Duke Energy, the giant U.S. utility that’s been pushing for interoperability standards for the smart grid industry, has now put its weight behind an emerging standard for connecting grid-scale energy storage.
On Wednesday, Duke announced it is joining the MESA Standards Alliance, a group that’s developing non-proprietary communications specifications for grid-connected batteries. Over the coming months, Duke will be joining the alliance’s technical committees, with an eye on helping to guide what’s emerging as a common way to get grid batteries communicating with utility control systems.
Consider it the latest example of how the energy storage industry is moving from a one-off, pilot project model to commercial scale. Mandates in states like California, New York and Hawaii, and market opportunities at grid operators like PJM, are helping to bring hundreds of megawatts of storage projects onto the grid in the coming years.
GTM Research predicts the U.S. will deploy 220 megawatts of energy storage in 2015, with the market on a path to reach 861 megawatts of annual installations and a value of $1.5 billion in 2019, about 11 times its 2014 size.
That’s pushing utilities and project developers alike to come to agreement on a core set of technologies to use from project to project. While companies such as Greensmith, Younicos, AES Energy Storage, Geli, Stem and Green Charge Networks are building software to manage batteries from utility scale to behind-the-meter, there are very few non-proprietary options available, Thomas Golden, Duke technology development manager, said in an interview.
“We went out into the marketplace to see what standards are out there, and there wasn’t really anything beyond MESA,” he said. “What we get out of this is an opportunity to influence the standard we think will push the industry to the next level.”
The MESA (Modular Energy Storage Architecture) alliance was formed last year, with a list of members that include core software developer 1Energy, inverter maker Parker Hannifin, flow battery startup UniEnergy Technologies, big French grid player Alstom, and the Department of Energy’s Pacific Northwest National Laboratory.
Since then, it’s added big battery vendors like LG Chem and NEC Energy Solutions as members, and continued to work on its integration with the SunSpec Alliance, the solar inverter makers communications standards group.

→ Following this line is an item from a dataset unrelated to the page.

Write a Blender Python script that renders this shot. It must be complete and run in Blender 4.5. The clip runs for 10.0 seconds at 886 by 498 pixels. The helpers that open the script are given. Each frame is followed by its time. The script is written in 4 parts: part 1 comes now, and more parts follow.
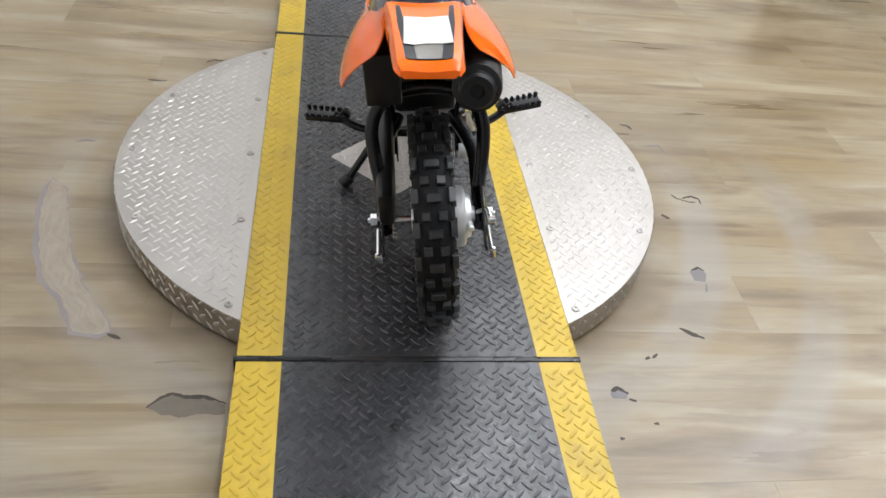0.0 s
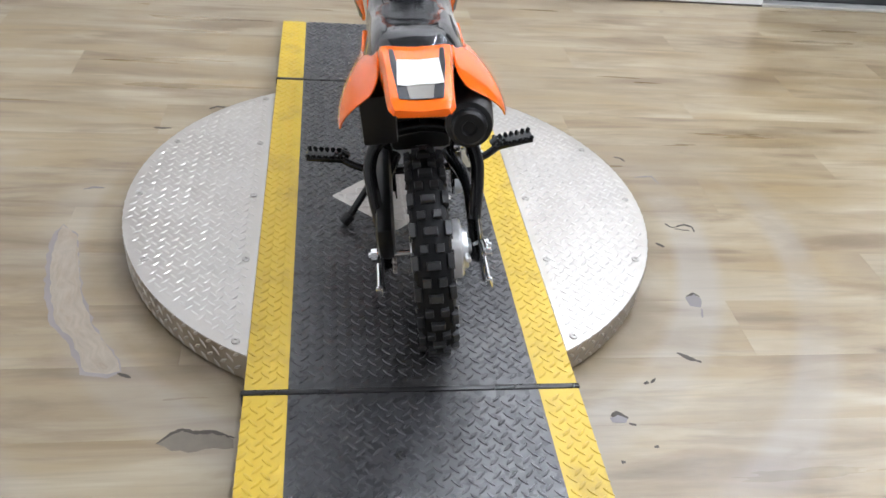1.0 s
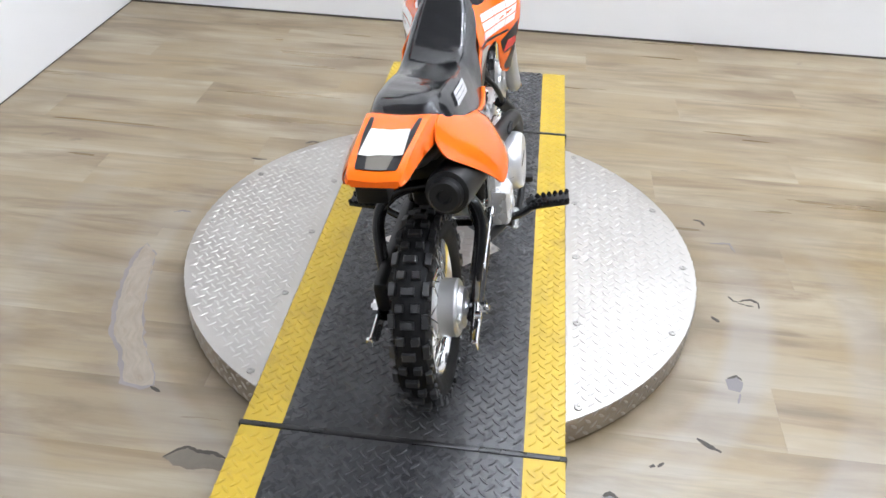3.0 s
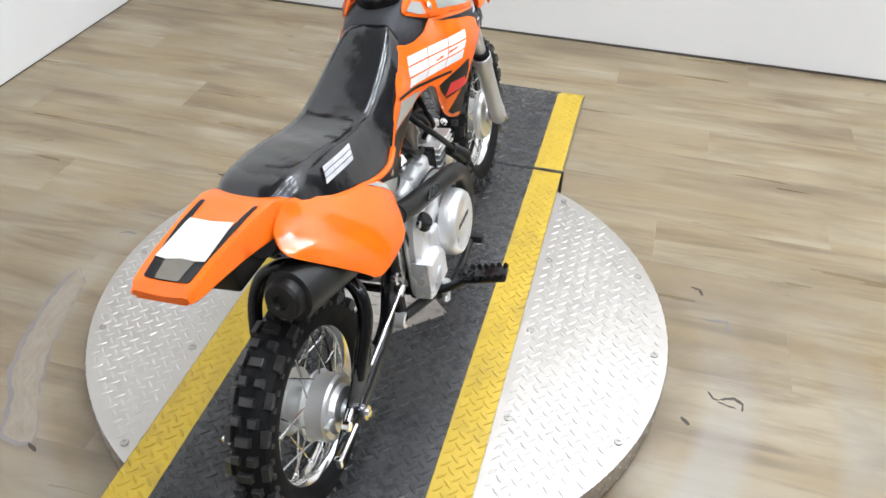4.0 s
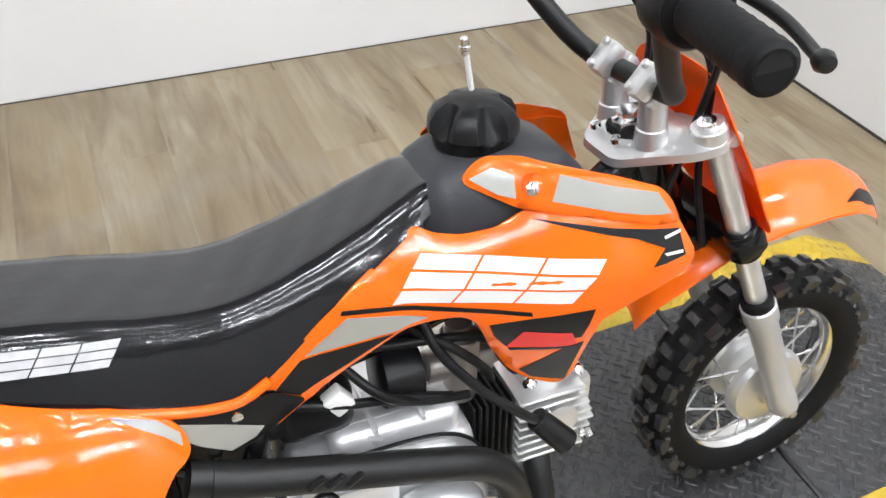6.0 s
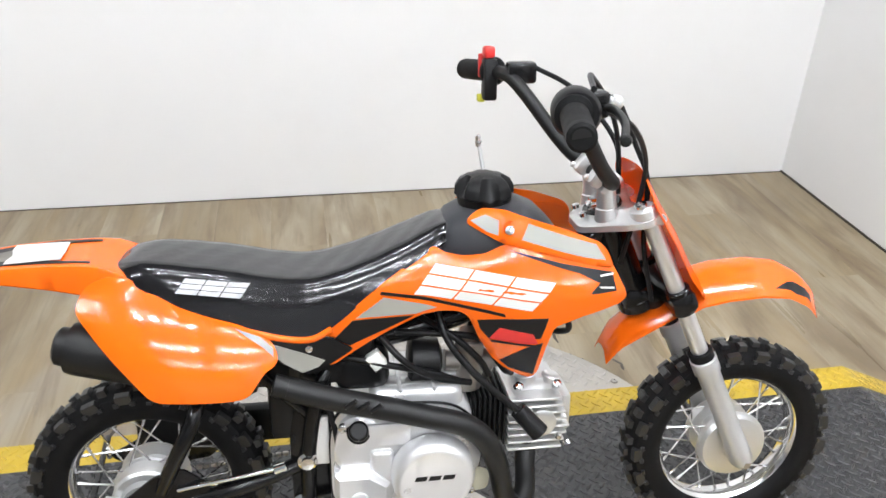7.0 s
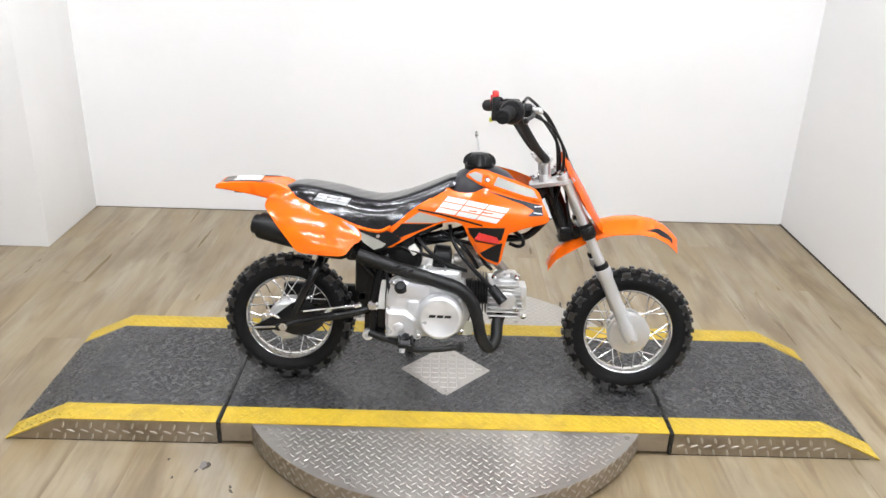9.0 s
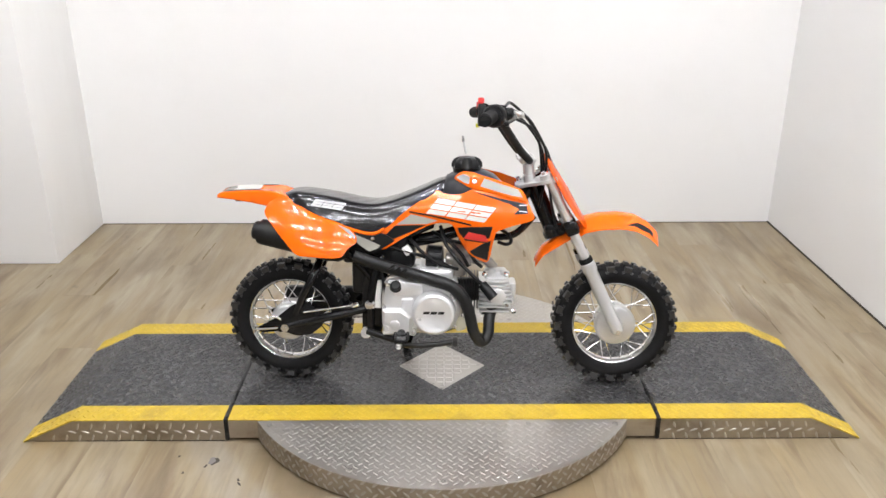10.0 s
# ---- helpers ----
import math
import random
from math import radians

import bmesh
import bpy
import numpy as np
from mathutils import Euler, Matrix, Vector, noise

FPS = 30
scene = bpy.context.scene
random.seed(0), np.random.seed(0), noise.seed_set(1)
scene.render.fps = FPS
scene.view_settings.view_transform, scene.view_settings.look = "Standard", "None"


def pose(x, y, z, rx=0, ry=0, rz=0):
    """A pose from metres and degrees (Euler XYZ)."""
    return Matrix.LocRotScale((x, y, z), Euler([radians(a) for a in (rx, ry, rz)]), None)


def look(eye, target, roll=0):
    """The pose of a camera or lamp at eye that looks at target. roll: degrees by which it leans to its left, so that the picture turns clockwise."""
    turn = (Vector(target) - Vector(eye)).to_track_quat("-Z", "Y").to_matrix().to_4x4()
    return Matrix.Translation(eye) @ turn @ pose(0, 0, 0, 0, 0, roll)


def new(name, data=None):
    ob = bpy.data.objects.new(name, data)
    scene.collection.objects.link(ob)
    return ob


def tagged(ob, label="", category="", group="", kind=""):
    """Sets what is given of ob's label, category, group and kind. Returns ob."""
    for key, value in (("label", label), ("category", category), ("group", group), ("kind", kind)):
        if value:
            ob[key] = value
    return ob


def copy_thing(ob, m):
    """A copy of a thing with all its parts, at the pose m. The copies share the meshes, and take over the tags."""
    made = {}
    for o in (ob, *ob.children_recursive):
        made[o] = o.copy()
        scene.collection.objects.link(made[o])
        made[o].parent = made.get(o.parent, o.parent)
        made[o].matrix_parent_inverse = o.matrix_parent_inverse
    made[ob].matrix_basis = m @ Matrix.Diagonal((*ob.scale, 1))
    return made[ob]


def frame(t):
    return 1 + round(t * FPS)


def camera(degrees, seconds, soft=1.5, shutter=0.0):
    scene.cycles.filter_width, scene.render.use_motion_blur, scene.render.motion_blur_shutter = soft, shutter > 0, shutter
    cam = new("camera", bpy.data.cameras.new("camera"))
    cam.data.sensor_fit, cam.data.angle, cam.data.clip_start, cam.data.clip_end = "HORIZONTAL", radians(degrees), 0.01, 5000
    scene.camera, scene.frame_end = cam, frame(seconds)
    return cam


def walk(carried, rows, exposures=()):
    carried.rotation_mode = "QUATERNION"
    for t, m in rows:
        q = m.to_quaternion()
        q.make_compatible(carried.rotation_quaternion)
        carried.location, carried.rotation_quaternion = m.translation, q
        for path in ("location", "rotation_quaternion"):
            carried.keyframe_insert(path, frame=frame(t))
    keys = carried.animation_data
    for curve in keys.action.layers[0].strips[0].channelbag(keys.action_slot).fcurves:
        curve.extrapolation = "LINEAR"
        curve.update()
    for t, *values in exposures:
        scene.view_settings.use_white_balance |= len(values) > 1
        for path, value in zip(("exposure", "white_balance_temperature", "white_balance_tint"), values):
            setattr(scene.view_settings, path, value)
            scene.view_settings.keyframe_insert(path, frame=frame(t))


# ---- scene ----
cam = camera(57.6, 10.0, shutter=0.12)
PATH = [
    (0, (-0.172, -1.614, 1.159), (0.132, -0.103, -0.116), 8.7),
    (0.5, (-0.162, -1.627, 1.152), (0.151, -0.137, -0.145), 8.9),
    (1, (-0.168, -1.659, 1.18), (0.124, -0.086, -0.021), 6.5),
    (1.5, (-0.182, -1.674, 1.222), (0.157, -0.066, 0.082), 7.1),
    (2, (-0.143, -1.671, 1.241), (0.096, -0.032, 0.121), 5.7),
    (2.2, (-0.1, -1.68, 1.244), (0.022, -0.048, 0.094), 5.8),
    (3.3, (0.257, -1.579, 1.286), (0.048, 0.013, 0.093), 3.0),
    (3.5, (0.31, -1.477, 1.292), (0.078, 0.102, 0.086), 5.0),
    (4, (0.444, -1.268, 1.302), (0.074, 0.248, 0.05), 1.9),
    (4.5, (0.621, -1.028, 1.289), (-0.022, 0.433, 0.084), 3.8),
    (5, (0.6, -0.698, 1.247), (-0.146, 0.623, -0.057), 5.3),
    (5.5, (0.554, -0.46, 1.233), (-0.374, 0.715, -0.093), 2.9),
    (5.7, (0.553, -0.355, 1.214), (-0.551, 0.655, -0.113), 4.9),
    (5.8, (0.549, -0.318, 1.202), (-0.629, 0.58, -0.142), 4.8),
    (6, (0.578, -0.25, 1.181), (-0.768, 0.431, -0.133), 3.9),
    (6.2, (0.627, -0.215, 1.172), (-0.782, 0.365, -0.123), 1.8),
    (7.3, (1.28, -0.189, 1.336), (-0.459, 0.075, 0.383), 3.5),
    (7.5, (1.405, -0.167, 1.341), (-0.316, 0.046, 0.344), 3.0),
    (8, (1.724, -0.168, 1.359), (-0.094, 0.031, 0.549), 2.7),
    (8.3, (1.899, -0.177, 1.396), (0.092, -0.055, 0.548), 0.7),
    (8.5, (2.001, -0.156, 1.416), (0.176, -0.045, 0.604), 0.2),
    (9, (2.202, -0.043, 1.425), (0.361, -0.024, 0.644), 1.8),
    (9.5, (2.297, -0.016, 1.432), (0.442, -0.042, 0.683), 0.2),
    (10, (2.329, -0.006, 1.428), (0.473, 0.002, 0.682), -0.1),
]
EXPOSURES = ((0, -0.2, 6350, 11), (0.5, -0.15, 6150, 12), (1, -0.06, 6100, 12), (2, 0.01, 6050, 12), (3.5, -0.01, 6100, 12), (4, -0.1, 6250, 10), (4.5, -0.12, 6350, 10),
             (5, -0.06, 6350, 12), (5.5, -0.05, 6400, 11), (6, -0.07, 6400, 11), (7.5, -0.04, 6400, 11), (8, -0.04, 6450, 12), (8.5, -0.02, 6450, 12), (9, -0.04, 6500, 12), (10, -0.14, 6650, 13))
walk(cam, [(t, look(eye, target, roll)) for t, eye, target, roll in PATH], EXPOSURES)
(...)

MESA is also the technology being used to connect energy storage systems being deployed by Washington state utilities Snohomish PUD, Avista and Puget Sound Energy, a nod to the standard’s Pacific Northwest roots. Two big municipal utilities, Austin Energy in Texas and Sacramento Municipal Utility District in California, have since joined the alliance as well.
But Duke is by far the biggest utility to join MESA so far. The Charlotte, N.C.-based multi-state utility is responsible for roughly 15 percent of the country’s utility storage projects, including one of the biggest, a 32-megawatt installation at its Notrees wind farm in Texas.

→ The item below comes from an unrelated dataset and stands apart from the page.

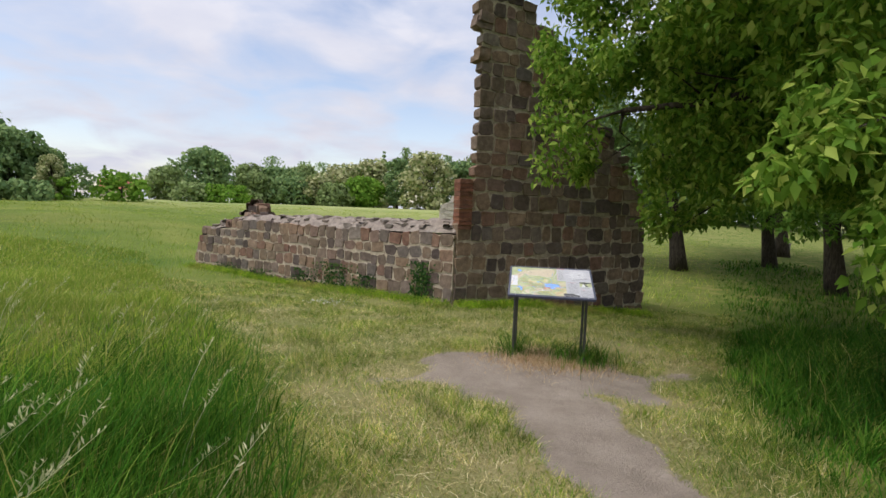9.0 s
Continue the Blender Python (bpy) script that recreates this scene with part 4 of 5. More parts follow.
MAP_TRAILS = [
    [(-0.355, 0.359), (-0.306, 0.338), (-0.27, 0.344), (-0.226, 0.341), (-0.203, 0.318), (-0.183, 0.301), (-0.153, 0.29), (-0.134, 0.28), (-0.109, 0.274), (-0.099, 0.262), (-0.118, 0.24), (-0.147, 0.228), (-0.172, 0.23), (-0.224, 0.246), (-0.259, 0.247), (-0.295, 0.226), (-0.334, 0.216), (-0.346, 0.215), (-0.351, 0.236), (-0.369, 0.227), (-0.388, 0.201), (-0.386, 0.17), (-0.373, 0.134), (-0.328, 0.107)],
    [(-0.328, 0.107), (-0.313, 0.153), (-0.319, 0.182), (-0.317, 0.195), (-0.291, 0.214), (-0.275, 0.231), (-0.255, 0.242), (-0.231, 0.234), (-0.224, 0.246)],
    [(-0.355, 0.359), (-0.341, 0.34), (-0.325, 0.318), (-0.295, 0.311), (-0.27, 0.318), (-0.249, 0.313), (-0.243, 0.294), (-0.233, 0.274), (-0.222, 0.252)],
    [(-0.096, 0.312), (-0.077, 0.316), (-0.056, 0.313), (-0.027, 0.322), (-0.005, 0.332), (0.023, 0.329), (0.04, 0.322), (0.065, 0.31), (0.082, 0.29), (0.092, 0.268), (0.11, 0.258), (0.113, 0.242), (0.105, 0.237), (0.086, 0.243), (0.064, 0.244), (0.043, 0.234), (0.035, 0.217), (0.026, 0.2), (0.011, 0.192), (-0.007, 0.189), (-0.043, 0.182)],
    [(-0.043, 0.182), (-0.045, 0.204), (-0.066, 0.21), (-0.069, 0.227), (-0.085, 0.247), (-0.086, 0.26)],
]
MAP_ROUTE = [[(-0.329, 0.54), (-0.287, 0.518), (-0.277, 0.487), (-0.253, 0.441), (-0.21, 0.433), (-0.167, 0.409), (-0.136, 0.374), (-0.112, 0.332), (-0.118, 0.333), (-0.097, 0.318), (-0.097, 0.303), (-0.086, 0.286), (-0.079, 0.273), (-0.081, 0.265), (-0.088, 0.26)], [(-0.087, 0.253), (-0.104, 0.242), (-0.095, 0.2), (-0.09, 0.152)]]
MAP_YELLOW = [
    [(-0.142, 0.127), (-0.097, 0.128), (-0.064, 0.128)],
    [(-0.143, 0.124), (-0.121, 0.115), (-0.099, 0.107), (-0.107, 0.097), (-0.104, 0.087), (-0.093, 0.075), (-0.063, 0.086), (-0.029, 0.096), (-0.003, 0.085), (0.03, 0.104), (0.029, 0.119), (0.012, 0.126), (-0.021, 0.119), (-0.034, 0.136), (-0.047, 0.146)],
]
MAP_STREAMS = [
    [(-0.427, 0.2), (-0.38, 0.203), (-0.341, 0.208), (-0.317, 0.219), (-0.295, 0.228), (-0.274, 0.241), (-0.25, 0.246), (-0.224, 0.241), (-0.196, 0.229), (-0.173, 0.219), (-0.148, 0.215), (-0.135, 0.22), (-0.118, 0.237), (-0.099, 0.253), (-0.081, 0.257)],
    [(-0.465, 0.163), (-0.44, 0.187), (-0.399, 0.199), (-0.359, 0.201)],
    [(-0.003, 0.359), (-0.001, 0.344), (-0.004, 0.335), (0.005, 0.329), (-0.001, 0.322), (0.002, 0.307)],
    [(0.023, 0.613), (0.01, 0.512), (-0.016, 0.46), (-0.006, 0.395), (-0.004, 0.348)],
    [(0.055, 0.357), (0.042, 0.339), (0.033, 0.315)],
    [(0.121, 0.236), (0.141, 0.234), (0.167, 0.237), (0.177, 0.237)],
]
MAP_BUILDINGS = [
    [(-0.087, 0.203), (-0.065, 0.208), (-0.064, 0.2), (-0.079, 0.197), (-0.078, 0.184), (-0.083, 0.18), (-0.089, 0.183)],
    [(-0.072, 0.205), (-0.066, 0.207), (-0.062, 0.187), (-0.049, 0.19), (-0.049, 0.183), (-0.07, 0.182)],
    [(-0.069, 0.156), (-0.053, 0.159), (-0.053, 0.157), (-0.068, 0.154)],
]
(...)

“There are tons of different vendors responsible for making batteries, communications technologies, inverters,” Golden said. “When you have that many people involved in an industry, in the beginning, it's OK to have projects where you engineer specifically for that project.”
But “if you don’t have standards associated with how you’re going to build it, that’s just one more thing you have to add to that list of things to do -- and everything you add to that list adds costs,” he said. “As energy storage matures, what you need, what the industry needs, is more standardization, to allow vendors to spend more time reducing costs, improving safety and reliability, and all those things our customers want.”
Duke has also taken a lead in pushing interoperability standards for the grid industry, via its Coalition of the Willing. Over the past three years, Duke has grown the list of participating grid equipment, communications and software vendors from six to 25, and led the creation of a new standard, known as Open Field Message Bus, or OpenFMB, that’s now being tested in DOE labs and utility pilot projects around the country.
Stuart Laval, Duke’s technology development manager who’s leading the utility’s OpenFMB work, is also joining the MESA alliance’s working groups to help guide development in a way that can ensure they’re aligned in the future, Golden said.
Duke coalition member Parker Hannifin is also a founding MESA member, and the alliance is also involved in the Duke-funded Battery Innovation Center in Indiana, Darcy Wheeles, MESA alliance program director, noted. By year’s end, the group hopes to have a draft release of its MESA ESS standard, which lays out a standardized approach to integrating batteries, inverters, software control systems, and the interface that communicates all that data to the outside world, she said.
Using MESA standards doesn't preclude using software from other vendors for battery management, controlling aggregated storage systems, or linking their operations to grid needs and market imperatives, she noted.
"There is a spectrum of software, from standalone companies or from energy storage developers," she said. "Some of them see standardization as important. Some of them see that standardization coming out as part of their own proprietary work." The MESA alliance sees its work as "allowing each company to elaborate, and do their value-add, and build off of a common base."